» **EXERCISE DESCRIPTION**
Find the word "seconds" in the listing; pull out each line holding it.

» **INFORMATION SUPPLIED**
# # # #
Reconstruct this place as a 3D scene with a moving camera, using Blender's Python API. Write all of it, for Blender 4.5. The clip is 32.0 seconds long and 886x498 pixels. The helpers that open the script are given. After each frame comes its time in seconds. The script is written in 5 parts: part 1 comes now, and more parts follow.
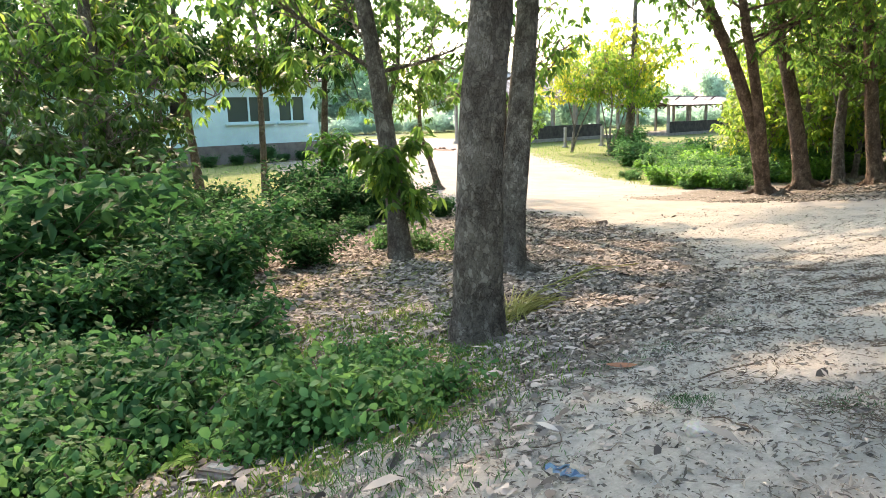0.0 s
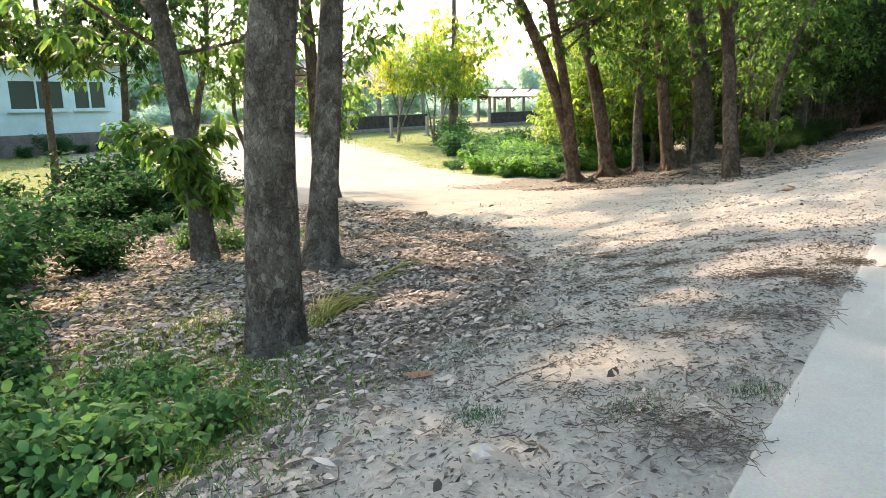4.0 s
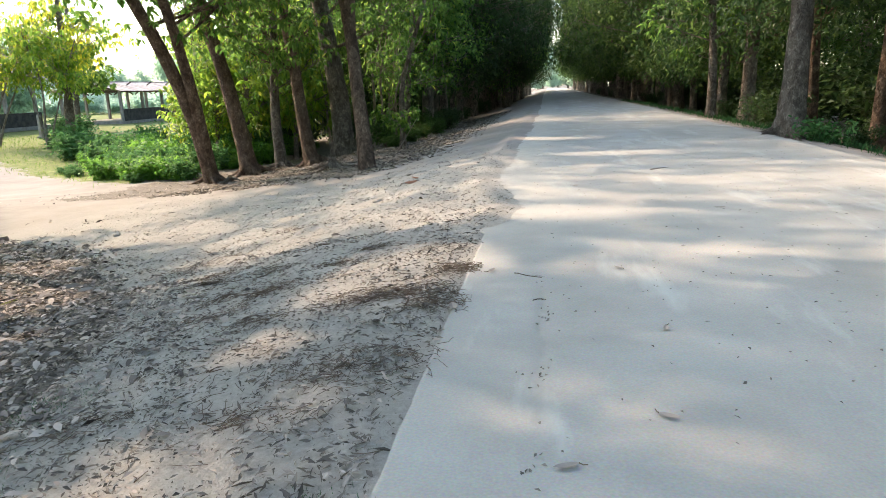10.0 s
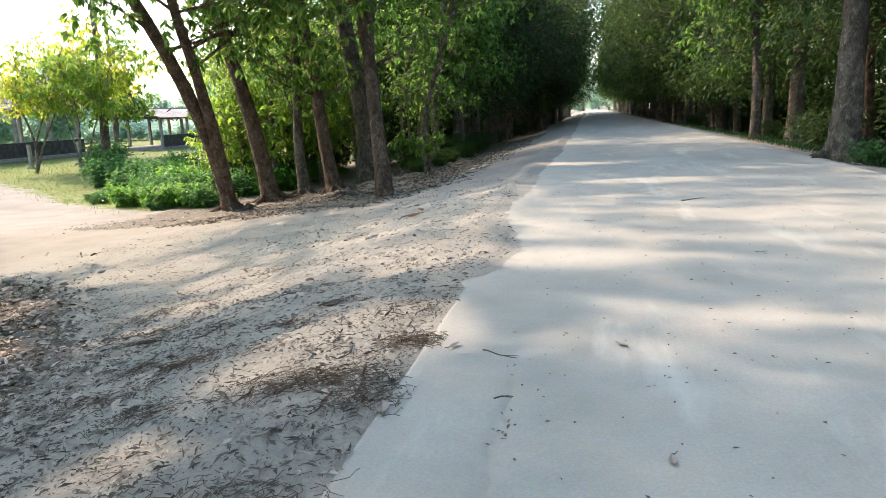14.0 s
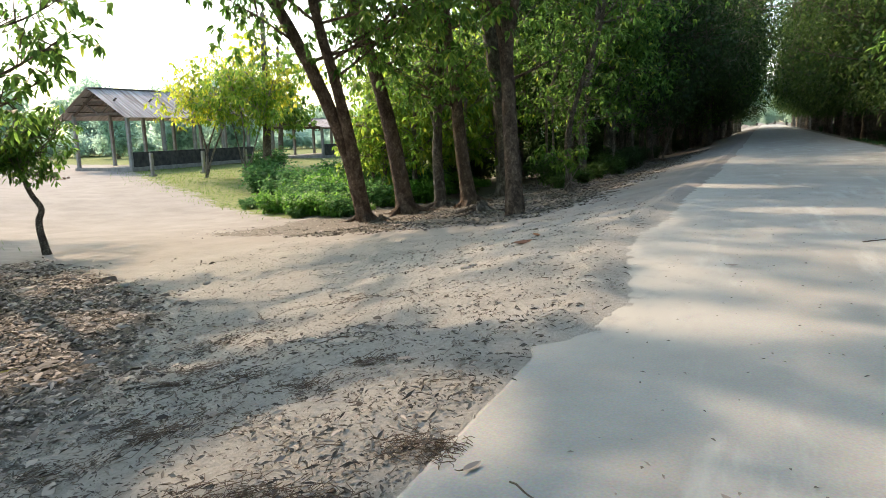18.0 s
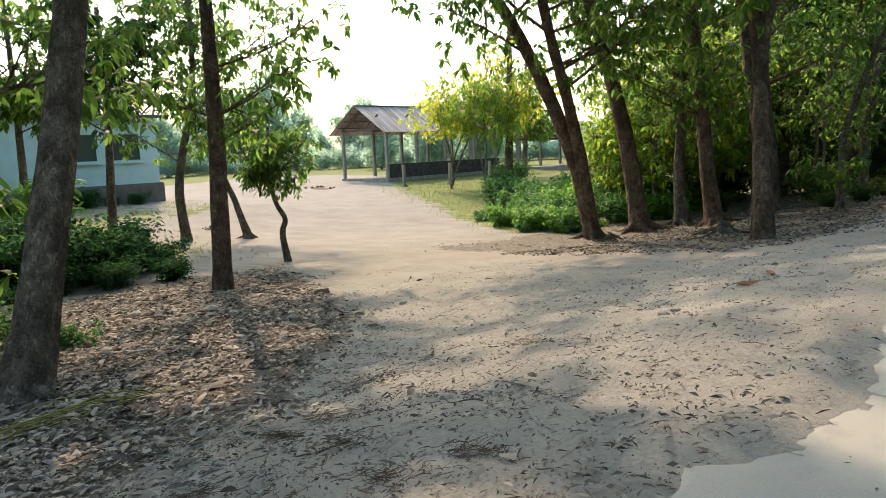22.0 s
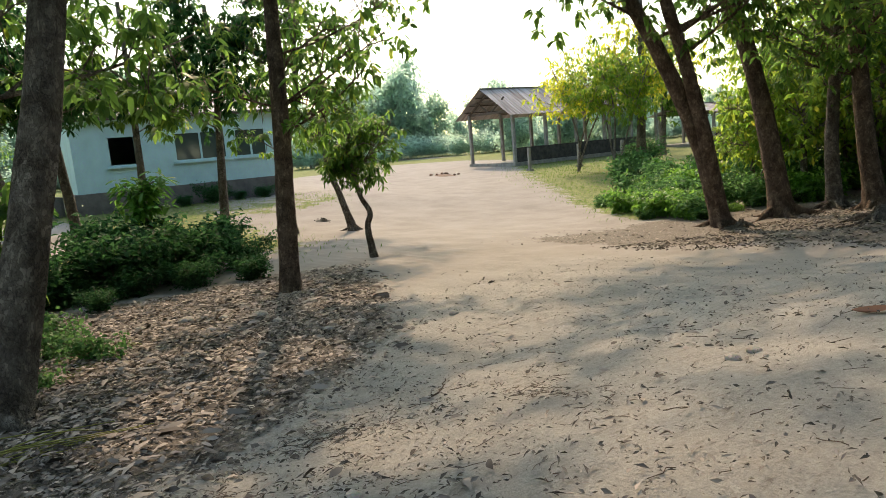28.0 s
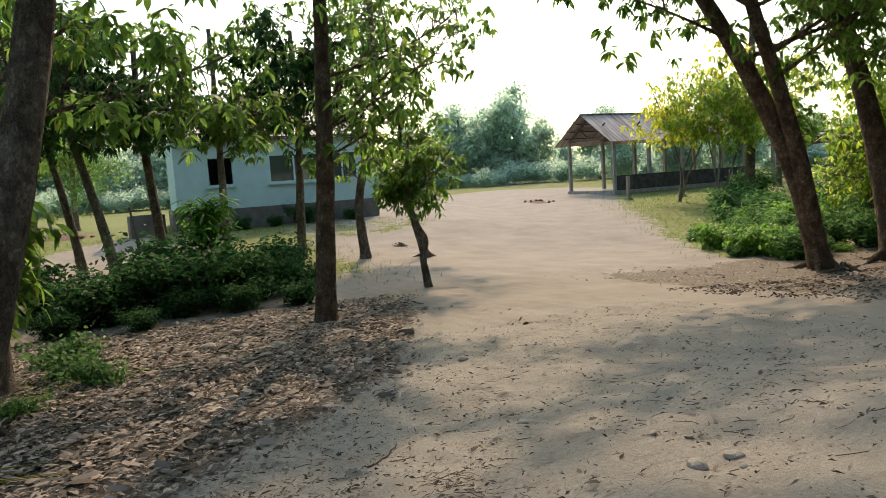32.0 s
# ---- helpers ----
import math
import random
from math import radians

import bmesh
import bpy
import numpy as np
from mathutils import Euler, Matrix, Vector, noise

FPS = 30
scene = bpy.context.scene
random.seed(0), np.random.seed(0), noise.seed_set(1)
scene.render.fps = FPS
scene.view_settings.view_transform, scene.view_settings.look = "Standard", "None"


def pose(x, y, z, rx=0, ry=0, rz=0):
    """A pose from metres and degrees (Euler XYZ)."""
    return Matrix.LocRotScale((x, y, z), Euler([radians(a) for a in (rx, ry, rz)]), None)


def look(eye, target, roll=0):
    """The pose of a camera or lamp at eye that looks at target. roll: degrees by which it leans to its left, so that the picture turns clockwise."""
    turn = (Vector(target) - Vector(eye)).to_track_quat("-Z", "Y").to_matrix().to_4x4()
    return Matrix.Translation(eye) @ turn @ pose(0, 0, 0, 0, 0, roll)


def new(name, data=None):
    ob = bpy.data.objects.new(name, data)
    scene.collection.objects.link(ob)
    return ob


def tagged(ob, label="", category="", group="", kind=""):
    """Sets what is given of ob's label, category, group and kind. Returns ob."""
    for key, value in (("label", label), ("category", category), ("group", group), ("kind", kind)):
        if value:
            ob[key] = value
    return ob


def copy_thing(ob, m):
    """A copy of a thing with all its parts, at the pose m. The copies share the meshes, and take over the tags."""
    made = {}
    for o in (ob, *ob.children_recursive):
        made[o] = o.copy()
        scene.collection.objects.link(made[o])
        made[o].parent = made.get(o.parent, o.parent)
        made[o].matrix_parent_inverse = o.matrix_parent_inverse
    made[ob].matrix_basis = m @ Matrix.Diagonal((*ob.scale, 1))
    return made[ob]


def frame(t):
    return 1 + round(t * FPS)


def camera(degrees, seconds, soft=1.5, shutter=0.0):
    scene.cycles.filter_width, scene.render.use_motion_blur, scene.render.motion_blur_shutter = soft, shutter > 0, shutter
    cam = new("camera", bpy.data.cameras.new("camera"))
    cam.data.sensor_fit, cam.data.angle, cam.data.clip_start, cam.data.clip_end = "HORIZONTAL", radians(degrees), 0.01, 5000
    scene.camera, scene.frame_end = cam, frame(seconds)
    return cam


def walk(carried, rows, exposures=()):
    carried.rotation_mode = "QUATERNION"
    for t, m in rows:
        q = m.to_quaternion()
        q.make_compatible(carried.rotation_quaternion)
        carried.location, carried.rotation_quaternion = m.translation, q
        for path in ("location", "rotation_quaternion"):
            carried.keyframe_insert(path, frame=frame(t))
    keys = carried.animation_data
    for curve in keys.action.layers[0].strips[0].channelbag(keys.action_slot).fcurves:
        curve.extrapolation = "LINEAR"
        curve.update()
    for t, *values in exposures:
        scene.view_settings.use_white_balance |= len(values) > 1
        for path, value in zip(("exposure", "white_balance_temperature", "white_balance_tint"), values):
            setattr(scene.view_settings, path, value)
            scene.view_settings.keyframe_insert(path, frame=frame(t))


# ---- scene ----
EXPOSURES = [(0, 2.88, 7900, 6), (5, 2.82, 7900, 6), (8, 2.54, 7500, 5), (12, 2.5, 7250, 5), (16, 2.3, 7100, 3), (18, 2.06, 7350, 2), (21, 1.9, 7750, 2), (27, 1.77, 8000, 2), (32, 1.43, 8050, 3)]
cam = camera(65.0, 32.0, soft=0.85)
PATH = [
    (0, (0.616, -2.538, 1.294), (-0.878, -1.261, 0.926), -1.8),
    (0.5, (0.623, -2.483, 1.299), (-0.858, -1.195, 0.915), -2.1),
    (1, (0.627, -2.429, 1.296), (-0.83, -1.112, 0.92), -2.2),
    (1.5, (0.631, -2.373, 1.293), (-0.787, -1.01, 0.928), -2.0),
    (2, (0.633, -2.326, 1.287), (-0.734, -0.913, 0.916), -1.8),
    (2.5, (0.622, -2.254, 1.283), (-0.661, -0.767, 0.906), -1.9),
    (4.5, (0.469, -1.888, 1.27), (-0.606, -0.25, 0.87), -1.5),
    (5, (0.443, -1.784, 1.272), (-0.532, -0.082, 0.886), -2.3),
    (5.5, (0.444, -1.699, 1.266), (-0.449, 0.045, 0.869), -3.0),
    (6, (0.444, -1.579, 1.254), (-0.381, 0.196, 0.843), -3.6),
    (6.5, (0.452, -1.471, 1.242), (-0.329, 0.322, 0.825), -3.7),
    (7, (0.479, -1.337, 1.244), (-0.267, 0.469, 0.819), -3.0),
    (7.5, (0.496, -1.241, 1.25), (-0.201, 0.587, 0.835), -2.3),
    (8, (0.529, -1.112, 1.258), (-0.067, 0.756, 0.862), -2.1),
    (8.5, (0.552, -0.996, 1.251), (0.052, 0.901, 0.863), -2.3),
    (9, (0.573, -0.847, 1.236), (0.188, 1.077, 0.85), -1.9),
    (9.5, (0.582, -0.721, 1.228), (0.257, 1.205, 0.799), -1.8),
    (10, (0.602, -0.559, 1.236), (0.32, 1.37, 0.785), -1.9),
    (10.5, (0.624, -0.436, 1.238), (0.388, 1.499, 0.79), -2.7),
    (11, (0.655, -0.276, 1.223), (0.43, 1.663, 0.79), -3.3),
    (11.5, (0.707, -0.142, 1.22), (0.423, 1.798, 0.826), -3.7),
    (12, (0.778, 0.034, 1.216), (0.449, 1.967, 0.821), -3.3),
    (12.5, (0.824, 0.153, 1.231), (0.467, 2.08, 0.833), -2.6),
    (13, (0.872, 0.316, 1.223), (0.486, 2.238, 0.828), -2.6),
    (13.5, (0.904, 0.457, 1.214), (0.509, 2.381, 0.834), -2.5),
    (15.5, (1.003, 1.088, 1.214), (0.541, 2.994, 0.818), -4.4),
    (16, (1.041, 1.274, 1.199), (0.451, 3.151, 0.844), -3.2),
    (16.5, (1.082, 1.399, 1.206), (0.409, 3.246, 0.837), -2.1),
    (17, (1.117, 1.548, 1.213), (0.369, 3.362, 0.826), -1.7),
    (17.5, (1.136, 1.686, 1.211), (0.361, 3.489, 0.828), -2.0),
    (18, (1.14, 1.866, 1.199), (0.329, 3.663, 0.865), -1.8),
    (18.5, (1.132, 2.013, 1.206), (0.301, 3.799, 0.859), -2.1),
    (19, (1.145, 2.17, 1.239), (0.262, 3.936, 0.921), -3.2),
    (19.5, (1.151, 2.297, 1.242), (0.194, 4.028, 0.948), -3.8),
    (20, (1.164, 2.465, 1.233), (0.076, 4.123, 0.97), -3.9),
    (20.5, (1.184, 2.582, 1.249), (-0.028, 4.15, 0.978), -3.7),
    (21, (1.206, 2.726, 1.263), (-0.117, 4.198, 0.98), -2.7),
    (21.5, (1.22, 2.836, 1.274), (-0.133, 4.281, 0.984), -3.1),
    (22, (1.188, 3.011, 1.254), (-0.205, 4.418, 0.974), -2.5),
    (22.5, (1.179, 3.135, 1.261), (-0.235, 4.51, 0.928), -3.1),
    (23, (1.151, 3.311, 1.262), (-0.268, 4.672, 0.897), -3.9),
    (23.5, (1.141, 3.432, 1.262), (-0.3, 4.768, 0.891), -4.9),
    (24, (1.156, 3.61, 1.263), (-0.34, 4.895, 0.927), -5.3),
    (24.5, (1.164, 3.74, 1.246), (-0.392, 4.95, 0.911), -4.7),
    (26.5, (0.896, 4.411, 1.195), (-0.718, 5.54, 0.851), -2.8),
    (27, (0.87, 4.578, 1.21), (-0.727, 5.734, 0.877), -3.5),
    (27.5, (0.843, 4.722, 1.204), (-0.758, 5.873, 0.871), -4.5),
    (28, (0.838, 4.895, 1.199), (-0.815, 5.981, 0.899), -4.9),
    (28.5, (0.835, 5.057, 1.2), (-0.86, 6.075, 0.901), -4.6),
    (29, (0.836, 5.237, 1.21), (-0.877, 6.225, 0.912), -3.5),
    (29.5, (0.839, 5.359, 1.215), (-0.878, 6.339, 0.915), -3.6),
    (30, (0.785, 5.585, 1.183), (-0.926, 6.588, 0.926), -2.7),
    (30.5, (0.758, 5.743, 1.174), (-0.953, 6.746, 0.92), -3.4),
    (31, (0.732, 5.928, 1.18), (-0.985, 6.918, 0.917), -2.8),
    (31.5, (0.717, 6.071, 1.176), (-1.025, 7.018, 0.912), -3.9),
    (32, (0.691, 6.283, 1.147), (-1.118, 7.111, 0.94), -3.8),
]
walk(cam, [(t, look(eye, target, roll)) for t, eye, target, roll in PATH], EXPOSURES)

# ---- light ----
world = bpy.data.worlds.new("sky")
scene.world = world
world.use_nodes = True
wn = world.node_tree
sky = wn.nodes.new("ShaderNodeTexSky")
sky.sky_type, sky.sun_disc = "NISHITA", False
SUN_AZ, SUN_EL = radians(154), radians(40)   # azimuth from +x, counter-clockwise
SUN_DIR = Vector((math.cos(SUN_AZ) * math.cos(SUN_EL), math.sin(SUN_AZ) * math.cos(SUN_EL), math.sin(SUN_EL)))
sky.sun_elevation, sky.sun_rotation = SUN_EL, radians(90) - SUN_AZ
sky.dust_density, sky.air_density, sky.ozone_density = 1.6, 1.0, 1.0
wn.links.new(sky.outputs[0], wn.nodes["Background"].inputs[0])
wn.nodes["Background"].inputs[1].default_value = 0.15
sun = new("sun", bpy.data.lights.new("sun", "SUN"))
sun.data.energy, sun.data.angle, sun.data.color = 1.42, radians(1.2), (1.0, 0.77, 0.64)
sun.matrix_world = look(SUN_DIR * 80, (0, 0, 0))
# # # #
» **ANSWER IN FULL**
Reconstruct this place as a 3D scene with a moving camera, using Blender's Python API. Write all of it, for Blender 4.5. The clip is 32.0 seconds long and 886x498 pixels. The helpers that open the script are given. After each frame comes its time in seconds. The script is written in 5 parts: part 1 comes now, and more parts follow.
def camera(degrees, seconds, soft=1.5, shutter=0.0):
    scene.camera, scene.frame_end = cam, frame(seconds)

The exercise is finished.